I suppose trying to practise keeping calm is ..... hard. I've been reading this book about pretending your mind is a lake and let nothing ripple the calmness of the water. Well, I've had pebbles and rocks and God knows what else threw into it over that 2-day event, and it all rippled. Keeping it calm is hard, man. And then there's this thing about being the bigger person. After the wedding was over, I still had last minute requests coming from the bride. I honestly didn't feel like entertaining all these requests - which were out of my workscope by the way. In fact, my local team said "We really do not want to see them or any of their families again." This coming from a group of boys who are so dociled and mild-manner, it drives me crazy. They could stand me - Gordon Ramsey The Second for 4 years, but they just can't take the couple or their families for one more day, after two days. That says a lot. Well, I made the necessary arrangements for them but I also made some excuses not to show up. I mean, I had a date with the kids at the orphanage. Really didn't think I was gonna ditch them kids and choose to handle more rudeness!!!

Not letting things ripple that lake and being the bigger person...... these are all still work-in-progress for myself. Seriously, if I can do that, I might be the Buddha himself! :P But so far as I have seen, I am Grace Under Fire.

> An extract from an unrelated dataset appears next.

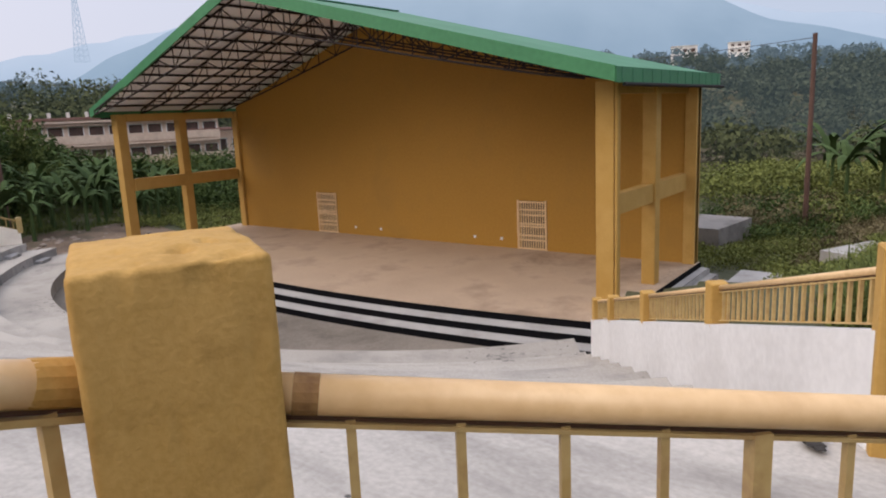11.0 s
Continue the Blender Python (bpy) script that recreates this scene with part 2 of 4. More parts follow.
M_LEAFDRY = leafy("leaf_dry", (0.06, 0.05, 0.026), (0.22, 0.185, 0.10))
M_BANANA = leafy("banana_leaf", (0.012, 0.024, 0.008), (0.10, 0.15, 0.055))
# far leaves: haze painted in as a bluish glow that grows with distance
M_FAR1 = leafy("far_leaf_hazed", (0.008, 0.013, 0.005), (0.12, 0.13, 0.05), (0.005, 0.007, 0.007))
M_FARDRY = leafy("far_dry_leaf_hazed", (0.045, 0.038, 0.024), (0.15, 0.125, 0.08), (0.010, 0.012, 0.012))
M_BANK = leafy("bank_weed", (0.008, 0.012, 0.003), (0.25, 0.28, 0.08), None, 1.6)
M_FARMID = leafy("far_mid_leaf_hazed", (0.012, 0.018, 0.010), (0.085, 0.095, 0.055), (0.022, 0.031, 0.034))
M_FAR2 = leafy("farther_leaf_hazed", (0.02, 0.03, 0.028), (0.075, 0.09, 0.08), (0.056, 0.079, 0.094))
M_PINK = paint("pink_wall", (0.60, 0.45, 0.46), (0.74, 0.58, 0.58), 3, 0.3, 0.9, 0.02, (0.36, 0.22, 0.2), 0.25, 0.6)
M_PALE = paint("pale_wall", (0.72, 0.68, 0.62), (0.86, 0.82, 0.76), 3, 0.25, 0.9, 0.02, (0.45, 0.42, 0.38), 0.4, 0.5)
M_ORANGE = paint("peach_wall", (0.62, 0.45, 0.33), (0.80, 0.64, 0.50), 3, 0.3, 0.9, 0.02, (0.40, 0.27, 0.19), 0.6, 0.6)
M_REDROOF = paint("rust_roof", (0.20, 0.10, 0.08), (0.30, 0.16, 0.12), 3, 0.5, 0.8, 0.02)
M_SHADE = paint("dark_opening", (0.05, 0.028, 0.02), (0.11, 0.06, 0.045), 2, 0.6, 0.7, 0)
# mountain colours carry the haze as emission, bluer low down and paler high up
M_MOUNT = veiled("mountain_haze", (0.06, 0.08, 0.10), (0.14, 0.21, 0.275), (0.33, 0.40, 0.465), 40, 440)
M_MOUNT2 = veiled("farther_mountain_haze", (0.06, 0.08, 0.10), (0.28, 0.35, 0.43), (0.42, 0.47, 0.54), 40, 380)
M_LITTER = paint("litter_dark", (0.02, 0.018, 0.016), (0.05, 0.045, 0.04), 20, 3, 0.9, 0.1)
M_SCORCH = paint("scorched_paint", (0.14, 0.06, 0.015), (0.34, 0.19, 0.06), 40, 9, 0.8, 0.2)
M_TAN = paint("tan_wash", (0.42, 0.31, 0.20), (0.54, 0.41, 0.28), 14, 0.8, 0.9, 0.1, (0.3, 0.22, 0.14), 1.5, 0.5)
M_PASSAGE = paint("passage_concrete", (0.17, 0.155, 0.14), (0.28, 0.26, 0.235), 22, 0.5, 0.9, 0.15, (0.09, 0.08, 0.07), 0.6, 0.8, spots=(0.08, 0.07, 0.06))
M_NEAR = paint("chipped_ochre_plaster", (0.41, 0.235, 0.05), (0.53, 0.315, 0.088), 90, 6.0, 0.85, 0.17, (0.30, 0.165, 0.032), 14.0, 0.5)
M_UNDERSTRIP = paint("dark_brown_strip", (0.045, 0.022, 0.012), (0.12, 0.055, 0.025), 40, 6, 0.9, 0.2)
M_EARTH = paint("bare_earth", (0.075, 0.05, 0.032), (0.19, 0.135, 0.09), 10, 0.6, 0.95, 0.5, (0.05, 0.045, 0.02), 0.5, 0.7)
M_FROND = leafy("frond", (0.014, 0.020, 0.012), (0.045, 0.060, 0.034))
M_AIRY = leafy("airy_leaf", (0.05, 0.06, 0.05), (0.14, 0.15, 0.12))
M_PAPER = paint("litter_pale", (0.5, 0.5, 0.5), (0.7, 0.7, 0.7), 20, 3, 0.9, 0.1)


# ---- mesh helpers ----
class Geo:
    def __init__(self):
        self.v, self.f = [], []

    def add(self, verts, faces):
        k = len(self.v)
        self.v += [tuple(p) for p in verts]
        self.f += [tuple(k + i for i in f) for f in faces]
        return self

    def box(self, x0, y0, z0, x1, y1, z1, turn=0.0, at=(0, 0, 0), cut=0.0):
        """A box, with its upright edges and top edges cut by cut."""
        c, s = math.cos(turn), math.sin(turn)
        rings = []
        for z, inset in (((z0, 0), (z1, 0)) if not cut else ((z0, 0), (z1 - cut, 0), (z1, cut))):
            a0, a1, b0, b1, k = x0 + inset, x1 - inset, y0 + inset, y1 - inset, cut
            ring = [(a0, b0), (a1, b0), (a1, b1), (a0, b1)] if not cut else [
                (a0 + k, b0), (a1 - k, b0), (a1, b0 + k), (a1, b1 - k), (a1 - k, b1), (a0 + k, b1), (a0, b1 - k), (a0, b0 + k)]
            rings.append([(at[0] + x * c - y * s, at[1] + x * s + y * c, at[2] + z) for x, y in ring])
        n = len(rings[0])
        faces = [tuple(range(n))[::-1], tuple(range((len(rings) - 1) * n, len(rings) * n))]
        for r in range(len(rings) - 1):
            faces += [(r * n + i, r * n + (i + 1) % n, (r + 1) * n + (i + 1) % n, (r + 1) * n + i) for i in range(n)]
        return self.add([p for ring in rings for p in ring], faces)

    def tube(self, pts, radii, n=8, caps=True):
        """A round tube along points; radii one number or one each."""
        pts = [Vector(p) for p in pts]
        radii = [radii] * len(pts) if not hasattr(radii, "__len__") else radii
        verts, faces = [], []
        for i, p in enumerate(pts):
            d = (pts[min(i + 1, len(pts) - 1)] - pts[max(i - 1, 0)]).normalized()
            side = d.cross(Vector((0, 0, 1)) if abs(d.z) < 0.95 else Vector((1, 0, 0))).normalized()
            up = side.cross(d)
            verts += [p + radii[i] * (math.cos(a) * side + math.sin(a) * up) for a in (2 * math.pi * k / n for k in range(n))]
        for i in range(len(pts) - 1):
            faces += [(i * n + k, i * n + (k + 1) % n, (i + 1) * n + (k + 1) % n, (i + 1) * n + k) for k in range(n)]
        if caps:
            faces += [tuple(range(n))[::-1], tuple(range((len(pts) - 1) * n, len(pts) * n))]
        return self.add(verts, faces)

    def wall(self, a, b, za, zb, ta, tb, thick):
        """An upright wall from a to b in plan, with its foot and top heights at both ends."""
        d = Vector((b[0] - a[0], b[1] - a[1], 0)).normalized()
        s = Vector((-d.y, d.x, 0)) * thick / 2
        v = []
        for p, z0, z1 in ((a, za, ta), (b, zb, tb)):
            for k in (-1, 1):
                for z in (z0, z1):
                    v.append((p[0] + k * s.x, p[1] + k * s.y, z))
        return self.add(v, [(0, 2, 3, 1), (4, 5, 7, 6), (0, 1, 5, 4), (2, 6, 7, 3), (1, 3, 7, 5), (0, 4, 6, 2)])

    def bar(self, a, b, w, h):
        """A square bar between two points."""
        a, b = Vector(a), Vector(b)
        d = (b - a).normalized()
        side = d.cross(Vector((0, 0, 1)) if abs(d.z) < 0.95 else Vector((1, 0, 0))).normalized()
        up = side.cross(d)
        v = [p + i * w / 2 * side + j * h / 2 * up for p in (a, b) for i, j in ((-1, -1), (1, -1), (1, 1), (-1, 1))]
        return self.add(v, [(3, 2, 1, 0), (4, 5, 6, 7), (0, 1, 5, 4), (1, 2, 6, 5), (2, 3, 7, 6), (3, 0, 4, 7)])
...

p/s : I highly commend my team who stepped up above so much and the great teamwork is what every business needs to make things successful despite the adversities. I salute all of you. And it was also nice to have experienced partners come here to watch my back for once :) I am thankful. I am blessed.  

2 comments:

Leticia Hsu said...

After a full recap of events, i would have to say this is also my 2nd worst wedding of my career. The first one being "The Wedding From Hell". So you wonder , why we all still do it ?

Only God knows.

dolphintales said...

And then we keep making bigger plans. LOL!!!